Wow that is quite a lot do digest. In my case the MAX6675 only sends data.
From the data sheet.
The Typical Application Circuit shows the MAX6675
interfaced with a microcontroller. In this example, the
MAX6675 processes the reading from the thermocouple
and transmits the data through a serial interface.
Force CS low and apply a clock signal at SCK to read
the results at SO. Forcing CS low immediately stops
any conversion process. Initiate a new conversion
process by forcing CS high.
Force CS low to output the first bit on the SO pin. A
complete serial interface read requires 16 clock cycles.

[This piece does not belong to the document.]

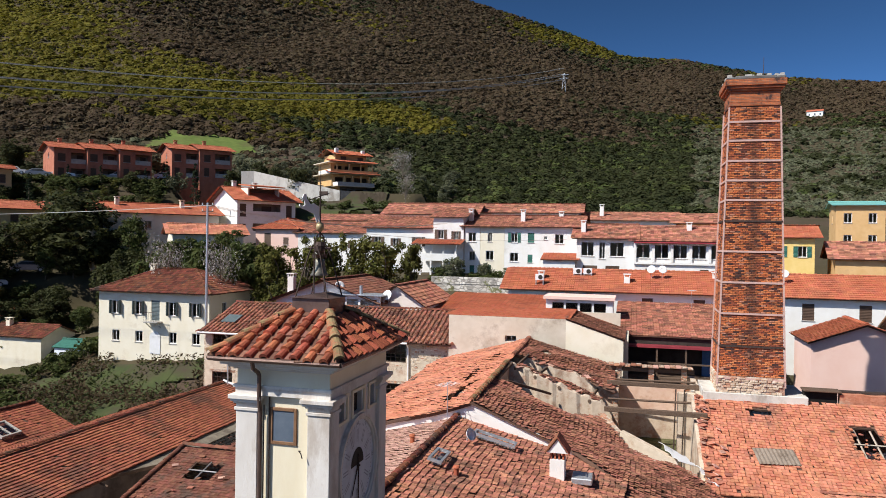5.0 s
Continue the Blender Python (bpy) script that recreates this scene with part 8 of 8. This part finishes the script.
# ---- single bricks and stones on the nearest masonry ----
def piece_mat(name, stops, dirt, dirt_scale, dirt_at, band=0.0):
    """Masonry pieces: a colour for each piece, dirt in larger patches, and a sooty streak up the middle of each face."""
    m = bpy.data.materials.new(name)
    m.use_nodes = True
    n, l = m.node_tree.nodes, m.node_tree.links
    b = n["Principled BSDF"]
    b.inputs["Roughness"].default_value, b.inputs["Specular IOR Level"].default_value = 0.93, 0.15
    ge, oi = n.new("ShaderNodeNewGeometry"), n.new("ShaderNodeObjectInfo")
    ad, fr = n.new("ShaderNodeMath"), n.new("ShaderNodeMath")
    ad.operation, fr.operation = "ADD", "FRACT"
    l.new(ge.outputs["Random Per Island"], ad.inputs[0])
    l.new(oi.outputs["Random"], ad.inputs[1])
    l.new(ad.outputs[0], fr.inputs[0])
    rp = n.new("ShaderNodeValToRGB")
    rp.color_ramp.interpolation = "CONSTANT"
    els = rp.color_ramp.elements
    while len(els) < len(stops):
        els.new(0.5)
    for k, (p, c) in enumerate(stops):
        els[k].position, els[k].color = p, (*c, 1)
    l.new(fr.outputs[0], rp.inputs[0])
    co = n.new("ShaderNodeNewGeometry")
    nz = n.new("ShaderNodeTexNoise")
    nz.inputs["Scale"].default_value, nz.inputs["Detail"].default_value, nz.inputs["Roughness"].default_value = dirt_scale, 7, 0.7
    l.new(co.outputs["Position"], nz.inputs["Vector"])
    mr = n.new("ShaderNodeMapRange")
    mr.inputs["From Min"].default_value, mr.inputs["From Max"].default_value = dirt_at - 0.05, dirt_at + 0.12
    l.new(nz.outputs["Fac"], mr.inputs["Value"])
    fac = mr.outputs[0]
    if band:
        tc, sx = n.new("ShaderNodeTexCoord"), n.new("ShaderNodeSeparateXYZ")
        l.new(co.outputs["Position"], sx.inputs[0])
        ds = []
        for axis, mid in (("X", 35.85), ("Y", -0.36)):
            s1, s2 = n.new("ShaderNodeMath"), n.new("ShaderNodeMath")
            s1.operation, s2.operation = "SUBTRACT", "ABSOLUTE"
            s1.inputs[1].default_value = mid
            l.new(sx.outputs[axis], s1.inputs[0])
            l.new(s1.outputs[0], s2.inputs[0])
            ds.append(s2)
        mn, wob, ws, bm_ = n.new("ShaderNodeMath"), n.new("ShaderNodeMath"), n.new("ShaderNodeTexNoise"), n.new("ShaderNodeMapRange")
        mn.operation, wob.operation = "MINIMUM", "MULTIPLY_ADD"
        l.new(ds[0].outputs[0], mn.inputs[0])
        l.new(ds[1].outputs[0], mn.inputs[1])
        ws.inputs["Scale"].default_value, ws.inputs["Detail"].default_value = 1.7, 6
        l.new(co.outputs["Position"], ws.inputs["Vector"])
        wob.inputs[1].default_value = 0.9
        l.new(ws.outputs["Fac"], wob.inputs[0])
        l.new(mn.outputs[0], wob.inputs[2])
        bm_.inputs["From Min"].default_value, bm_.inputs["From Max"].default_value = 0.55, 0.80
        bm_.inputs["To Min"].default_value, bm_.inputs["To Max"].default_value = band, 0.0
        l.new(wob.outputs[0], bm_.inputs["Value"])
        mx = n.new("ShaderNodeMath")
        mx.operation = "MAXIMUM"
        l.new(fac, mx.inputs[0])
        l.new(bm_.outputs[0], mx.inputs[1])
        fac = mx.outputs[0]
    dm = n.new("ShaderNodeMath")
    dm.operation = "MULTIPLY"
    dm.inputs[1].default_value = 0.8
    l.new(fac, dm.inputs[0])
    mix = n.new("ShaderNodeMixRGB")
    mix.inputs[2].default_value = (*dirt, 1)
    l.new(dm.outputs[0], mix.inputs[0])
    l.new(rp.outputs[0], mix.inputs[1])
    n2, m2, hs = n.new("ShaderNodeTexNoise"), n.new("ShaderNodeMapRange"), n.new("ShaderNodeHueSaturation")
    n2.inputs["Scale"].default_value, n2.inputs["Detail"].default_value = 14, 6
    l.new(co.outputs["Position"], n2.inputs["Vector"])
    m2.inputs["From Min"].default_value, m2.inputs["From Max"].default_value, m2.inputs["To Min"].default_value, m2.inputs["To Max"].default_value = 0.3, 0.7, 0.72, 1.22
    l.new(n2.outputs["Fac"], m2.inputs["Value"])
    l.new(m2.outputs[0], hs.inputs["Value"])
    l.new(mix.outputs[0], hs.inputs["Color"])
    l.new(hs.outputs[0], b.inputs["Base Color"])
    bp = n.new("ShaderNodeBump")
    bp.inputs["Strength"].default_value, bp.inputs["Distance"].default_value = 0.4, 0.02
    l.new(n2.outputs["Fac"], bp.inputs["Height"])
    l.new(bp.outputs[0], b.inputs["Normal"])
    return m


# a rough block with chipped front edges, one unit wide, high and deep; its back in the plane of the wall
BLOCKS = []
for k in range(5):
    rg = random.Random(40 + k)
    bk = [(0.0, y, z) for y, z in ((-0.5, -0.5), (0.5, -0.5), (0.5, 0.5), (-0.5, 0.5))]
    ft = [(1.0 + rg.uniform(-0.12, 0.12), y * rg.uniform(0.80, 0.97), z * rg.uniform(0.74, 0.97)) for y, z in ((-0.5, -0.5), (0.5, -0.5), (0.5, 0.5), (-0.5, 0.5))]
    BLOCKS.append(np.array(bk + ft))
BFACES = [(4, 5, 6, 7), (0, 1, 5, 4), (1, 2, 6, 5), (2, 3, 7, 6), (3, 0, 4, 7)]


def lay(parent, name, mat, spots, out, along, single):
    """Pieces at (place, width, height, depth) on a face of the parent; single(place) picks those that are objects of their own."""
    out, along = Vector(out), Vector(along)
    A = np.array([out, along, Vector((0, 0, 1))])
    bases = []
    for k, bl in enumerate(BLOCKS):
        me = raw(bl @ A, BFACES, name)
        me.materials.append(mat)
        bases.append(me)
    vs, fs, done = [], [], 0
    for i, (p, w, h, d) in enumerate(spots):
        k = (i * 7 + i // 3) % 5
        if done < 290 and single(p):
            ob = new(name, bases[k])
            ob.parent = parent
            ob.location = p
            ob.scale = [abs(out[j]) * d + abs(along[j]) * w + (h if j == 2 else 0) for j in range(3)]
            done += 1
        else:
            q = (BLOCKS[k] * np.array([d, w, h])) @ A + np.array(p)
            o = len(vs)
            vs.extend(q.tolist())
            fs.extend([tuple(a + o for a in f) for f in BFACES])
    ob = link(name + "work", raw(vs, fs, name + "work"), mat, parent)
    ob["kind"] = "stuff"


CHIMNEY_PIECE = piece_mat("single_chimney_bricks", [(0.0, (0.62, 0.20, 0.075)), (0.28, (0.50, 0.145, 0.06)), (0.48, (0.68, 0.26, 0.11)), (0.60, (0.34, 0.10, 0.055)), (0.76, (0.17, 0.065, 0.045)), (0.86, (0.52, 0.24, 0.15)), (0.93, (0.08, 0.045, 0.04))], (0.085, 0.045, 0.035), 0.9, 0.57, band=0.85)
rg = random.Random(5)
for out, along in (((-1, 0, 0), (0, 1, 0)), ((0, 1, 0), (1, 0, 0))):
    spots = []
    z = 5.45
    row = 0
    while z < 19.4:
        hw = 1.60 - (z - 5.0) / 14.6 * 0.40
        u = -hw + 0.02 - (0.13 if row % 2 else 0.0)
        while u < hw - 0.06:
            w = 0.245 + rg.uniform(-0.012, 0.012)
            a, b = max(u, -hw + 0.01), min(u + w, hw - 0.01)
            if b - a > 0.06 and rg.random() > 0.012:
                c = (a + b) / 2
                spots.append((tuple(Vector(out) * (hw - 0.05) + Vector(along) * c + Vector((0, 0, z))), b - a, 0.072 + rg.uniform(-0.006, 0.004), 0.05 + max(-0.012, rg.gauss(0.004, 0.009))))
            u += w + 0.018
        z += 0.088
        row += 1
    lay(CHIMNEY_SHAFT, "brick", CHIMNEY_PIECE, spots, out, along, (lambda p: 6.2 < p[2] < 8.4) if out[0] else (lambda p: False))

STONE_PIECE = piece_mat("single_rubble_stones", [(0.0, (0.68, 0.56, 0.42)), (0.22, (0.56, 0.43, 0.31)), (0.42, (0.74, 0.64, 0.51)), (0.58, (0.46, 0.33, 0.23)), (0.68, (0.60, 0.46, 0.34)), (0.86, (0.52, 0.27, 0.17)), (0.95, (0.34, 0.23, 0.17))], (0.62, 0.51, 0.38), 0.6, 0.52)
rg = random.Random(9)
spots = []
z = 0.4
while z < 9.1:
    ch = rg.choice((0.07, 0.09, 0.11, 0.13, 0.17))
    u = rg.uniform(0, 0.3)
    while u < 19.0:
        w = rg.uniform(0.10, 0.36)
        yw, zw = 36.9 - (u + w / 2), z + ch / 2 - 4.0
        blocked = any(a - 0.06 < yw + w / 2 and yw - w / 2 < b + 0.06 and c - 0.05 < zw + ch / 2 and zw - ch / 2 < d + 0.05 for a, b, c, d in STONE_WINDOWS)
        blocked |= 28.2 < yw < 31.0 and 3.0 < zw < 4.8
        blocked |= noise.noise(Vector((yw * 0.45, zw * 0.6, 2.2))) > 0.10 or rg.random() < 0.12
        blocked |= any(a - 0.3 < yw < b + 0.3 and d < zw < d + 0.26 for a, b, c, d in STONE_WINDOWS)
        if not blocked:
            spots.append(((0.43, u + w / 2, z + ch / 2 + rg.uniform(-0.03, 0.03)), w - rg.uniform(0.01, 0.07), ch - rg.uniform(0.0, 0.04), 0.026 + rg.uniform(-0.008, 0.02)))
        u += w
    z += ch
lay(STONE_WALL, "stone", STONE_PIECE, spots, (1, 0, 0), (0, 1, 0), lambda p: 5.5 < p[1] < 9.5 and 2.0 < p[2] < 8.0)

spots = []
z = 3.2
while z < 5.3:
    ch = rg.choice((0.09, 0.12, 0.16))
    u = rg.uniform(0, 0.3)
    while u < 7.0:
        w = rg.uniform(0.14, 0.42)
        spots.append(((0.38, u + w / 2, z + ch / 2), w - 0.03, ch - 0.025, 0.035 + rg.uniform(-0.01, 0.025)))
        u += w
    z += ch
lay(MASONRY["eave"], "stone", STONE_PIECE, spots, (1, 0, 0), (0, 1, 0), lambda p: False)

for out, along in (((-1, 0, 0), (0, 1, 0)), ((0, 1, 0), (1, 0, 0))):
    spots = []
    z = 4.62
    while z < 5.42:
        ch = rg.choice((0.09, 0.12, 0.15))
        u = -1.6 + rg.uniform(0, 0.1)
        while u < 1.5:
            w = rg.uniform(0.16, 0.42)
            if rg.random() > 0.12:
                spots.append((tuple(Vector(out) * 1.60 + Vector(along) * (u + w / 2) + Vector((0, 0, z + ch / 2))), min(w, 1.6 - u) - 0.03, ch - 0.02, 0.04 + rg.uniform(-0.01, 0.05)))
            u += w
        z += ch
    lay(CHIMNEY_SHAFT, "stone", STONE_PIECE, spots, out, along, lambda p: True)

Read the 16 output bits on the falling edge of the clock.
The first bit, D15, is a dummy sign bit and is always
zero. Bits D14–D3 contain the converted temperature in
the order of MSB to LSB. Bit D2 is normally low and
goes high when the thermocouple input is open. D1 is
low to provide a device ID for the MAX6675 and bit D0
So for the MAX6675 my setup might be like this if I understand correctly. Darn the page for SPI.setDataMode() doesn't tell you what each mode is and gives you a link to a wiki page... so I'm guessing that SPI_MODE1 is the one I want.
Searching the data sheet I find "Serial Clock Frequency max 4.3 MHz". On the SPISetClockDivider page I find this "Sets the SPI clock divider relative to the system clock. The dividers available are 2, 4, 8, 16, 32, 64, or 128. The default setting is SPI_CLOCK_DIV4, which sets the SPI clock to one-quarter the frequency of the system clock. " I'm coming up blank on the system clock speed for the Uno...
// Initialize Serial-Parallel Interface:
pinMode(pinSPI_SS, OUTPUT); // Set the slave/chip select pin to output.
SPI.setBitOrder(MSBFIRST); // Send most significant bit first when transferring a byte.
SPI.setDataMode(SPI_MODE1); // Base value of clock is 1, data is captured on clock's falling edge.
SPI.setClockDivider(SPI_CLOCK_DIV4); // Set SPI data rate to 16mhz/4. IE: 4mhz.